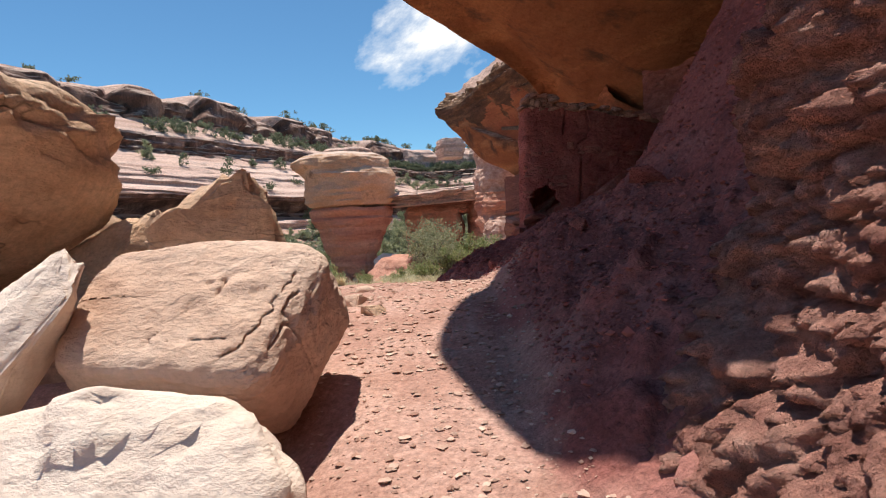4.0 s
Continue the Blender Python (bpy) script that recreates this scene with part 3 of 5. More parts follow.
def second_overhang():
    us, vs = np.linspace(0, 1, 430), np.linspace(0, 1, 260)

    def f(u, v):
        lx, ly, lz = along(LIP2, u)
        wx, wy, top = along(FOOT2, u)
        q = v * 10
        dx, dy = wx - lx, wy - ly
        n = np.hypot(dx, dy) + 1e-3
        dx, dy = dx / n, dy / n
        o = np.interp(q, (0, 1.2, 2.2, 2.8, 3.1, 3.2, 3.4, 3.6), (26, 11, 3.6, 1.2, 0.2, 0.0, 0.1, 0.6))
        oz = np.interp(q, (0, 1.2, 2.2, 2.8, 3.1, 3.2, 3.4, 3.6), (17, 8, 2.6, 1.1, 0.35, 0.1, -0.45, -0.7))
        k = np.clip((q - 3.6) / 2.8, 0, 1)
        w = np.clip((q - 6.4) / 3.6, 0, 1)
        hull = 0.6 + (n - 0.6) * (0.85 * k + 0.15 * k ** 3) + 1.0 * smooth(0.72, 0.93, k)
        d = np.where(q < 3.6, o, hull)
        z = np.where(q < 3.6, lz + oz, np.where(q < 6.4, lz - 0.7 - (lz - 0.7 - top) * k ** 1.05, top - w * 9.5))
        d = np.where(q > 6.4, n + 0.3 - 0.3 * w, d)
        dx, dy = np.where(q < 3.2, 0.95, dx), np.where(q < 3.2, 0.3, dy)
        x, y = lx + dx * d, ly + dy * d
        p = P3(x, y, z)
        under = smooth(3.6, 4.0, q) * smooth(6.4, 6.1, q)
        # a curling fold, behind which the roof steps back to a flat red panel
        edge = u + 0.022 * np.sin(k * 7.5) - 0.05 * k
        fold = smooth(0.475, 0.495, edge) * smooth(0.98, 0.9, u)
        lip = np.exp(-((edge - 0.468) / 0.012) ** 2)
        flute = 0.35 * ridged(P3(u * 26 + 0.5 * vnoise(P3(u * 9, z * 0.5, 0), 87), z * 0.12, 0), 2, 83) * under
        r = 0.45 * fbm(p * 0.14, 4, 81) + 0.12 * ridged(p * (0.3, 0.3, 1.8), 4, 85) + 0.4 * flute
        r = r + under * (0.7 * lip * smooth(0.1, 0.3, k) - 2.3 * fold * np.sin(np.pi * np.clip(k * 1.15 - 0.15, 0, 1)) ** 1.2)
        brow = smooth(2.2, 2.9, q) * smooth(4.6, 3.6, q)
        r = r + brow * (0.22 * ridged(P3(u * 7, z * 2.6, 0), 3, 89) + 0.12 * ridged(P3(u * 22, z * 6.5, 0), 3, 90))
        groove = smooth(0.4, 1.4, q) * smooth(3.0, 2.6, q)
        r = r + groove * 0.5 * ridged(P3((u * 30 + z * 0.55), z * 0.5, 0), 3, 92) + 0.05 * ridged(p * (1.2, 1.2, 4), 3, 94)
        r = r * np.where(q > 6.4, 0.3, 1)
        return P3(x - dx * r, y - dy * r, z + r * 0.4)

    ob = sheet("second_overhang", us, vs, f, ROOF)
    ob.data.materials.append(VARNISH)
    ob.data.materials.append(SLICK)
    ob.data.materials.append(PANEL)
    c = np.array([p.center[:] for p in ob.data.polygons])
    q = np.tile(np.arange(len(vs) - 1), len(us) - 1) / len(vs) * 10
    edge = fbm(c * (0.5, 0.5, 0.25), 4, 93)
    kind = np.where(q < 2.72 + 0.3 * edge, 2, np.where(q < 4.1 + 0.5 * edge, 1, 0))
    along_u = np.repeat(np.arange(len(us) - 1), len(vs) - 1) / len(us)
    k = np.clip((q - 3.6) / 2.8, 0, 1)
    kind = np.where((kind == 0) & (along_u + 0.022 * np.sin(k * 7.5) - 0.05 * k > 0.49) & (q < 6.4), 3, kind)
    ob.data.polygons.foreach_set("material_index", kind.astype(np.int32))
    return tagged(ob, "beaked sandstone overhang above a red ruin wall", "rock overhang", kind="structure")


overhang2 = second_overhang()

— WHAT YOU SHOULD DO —
Repeat the full listing above exactly, with no pictures in the copy.

— FULL OUTPUT —
4.0 s
Continue the Blender Python (bpy) script that recreates this scene with part 3 of 5. More parts follow.
def second_overhang():
    us, vs = np.linspace(0, 1, 430), np.linspace(0, 1, 260)

    def f(u, v):
        lx, ly, lz = along(LIP2, u)
        wx, wy, top = along(FOOT2, u)
        q = v * 10
        dx, dy = wx - lx, wy - ly
        n = np.hypot(dx, dy) + 1e-3
        dx, dy = dx / n, dy / n
        o = np.interp(q, (0, 1.2, 2.2, 2.8, 3.1, 3.2, 3.4, 3.6), (26, 11, 3.6, 1.2, 0.2, 0.0, 0.1, 0.6))
        oz = np.interp(q, (0, 1.2, 2.2, 2.8, 3.1, 3.2, 3.4, 3.6), (17, 8, 2.6, 1.1, 0.35, 0.1, -0.45, -0.7))
        k = np.clip((q - 3.6) / 2.8, 0, 1)
        w = np.clip((q - 6.4) / 3.6, 0, 1)
        hull = 0.6 + (n - 0.6) * (0.85 * k + 0.15 * k ** 3) + 1.0 * smooth(0.72, 0.93, k)
        d = np.where(q < 3.6, o, hull)
        z = np.where(q < 3.6, lz + oz, np.where(q < 6.4, lz - 0.7 - (lz - 0.7 - top) * k ** 1.05, top - w * 9.5))
        d = np.where(q > 6.4, n + 0.3 - 0.3 * w, d)
        dx, dy = np.where(q < 3.2, 0.95, dx), np.where(q < 3.2, 0.3, dy)
        x, y = lx + dx * d, ly + dy * d
        p = P3(x, y, z)
        under = smooth(3.6, 4.0, q) * smooth(6.4, 6.1, q)
        # a curling fold, behind which the roof steps back to a flat red panel
        edge = u + 0.022 * np.sin(k * 7.5) - 0.05 * k
        fold = smooth(0.475, 0.495, edge) * smooth(0.98, 0.9, u)
        lip = np.exp(-((edge - 0.468) / 0.012) ** 2)
        flute = 0.35 * ridged(P3(u * 26 + 0.5 * vnoise(P3(u * 9, z * 0.5, 0), 87), z * 0.12, 0), 2, 83) * under
        r = 0.45 * fbm(p * 0.14, 4, 81) + 0.12 * ridged(p * (0.3, 0.3, 1.8), 4, 85) + 0.4 * flute
        r = r + under * (0.7 * lip * smooth(0.1, 0.3, k) - 2.3 * fold * np.sin(np.pi * np.clip(k * 1.15 - 0.15, 0, 1)) ** 1.2)
        brow = smooth(2.2, 2.9, q) * smooth(4.6, 3.6, q)
        r = r + brow * (0.22 * ridged(P3(u * 7, z * 2.6, 0), 3, 89) + 0.12 * ridged(P3(u * 22, z * 6.5, 0), 3, 90))
        groove = smooth(0.4, 1.4, q) * smooth(3.0, 2.6, q)
        r = r + groove * 0.5 * ridged(P3((u * 30 + z * 0.55), z * 0.5, 0), 3, 92) + 0.05 * ridged(p * (1.2, 1.2, 4), 3, 94)
        r = r * np.where(q > 6.4, 0.3, 1)
        return P3(x - dx * r, y - dy * r, z + r * 0.4)

    ob = sheet("second_overhang", us, vs, f, ROOF)
    ob.data.materials.append(VARNISH)
    ob.data.materials.append(SLICK)
    ob.data.materials.append(PANEL)
    c = np.array([p.center[:] for p in ob.data.polygons])
    q = np.tile(np.arange(len(vs) - 1), len(us) - 1) / len(vs) * 10
    edge = fbm(c * (0.5, 0.5, 0.25), 4, 93)
    kind = np.where(q < 2.72 + 0.3 * edge, 2, np.where(q < 4.1 + 0.5 * edge, 1, 0))
    along_u = np.repeat(np.arange(len(us) - 1), len(vs) - 1) / len(us)
    k = np.clip((q - 3.6) / 2.8, 0, 1)
    kind = np.where((kind == 0) & (along_u + 0.022 * np.sin(k * 7.5) - 0.05 * k > 0.49) & (q < 6.4), 3, kind)
    ob.data.polygons.foreach_set("material_index", kind.astype(np.int32))
    return tagged(ob, "beaked sandstone overhang above a red ruin wall", "rock overhang", kind="structure")


overhang2 = second_overhang()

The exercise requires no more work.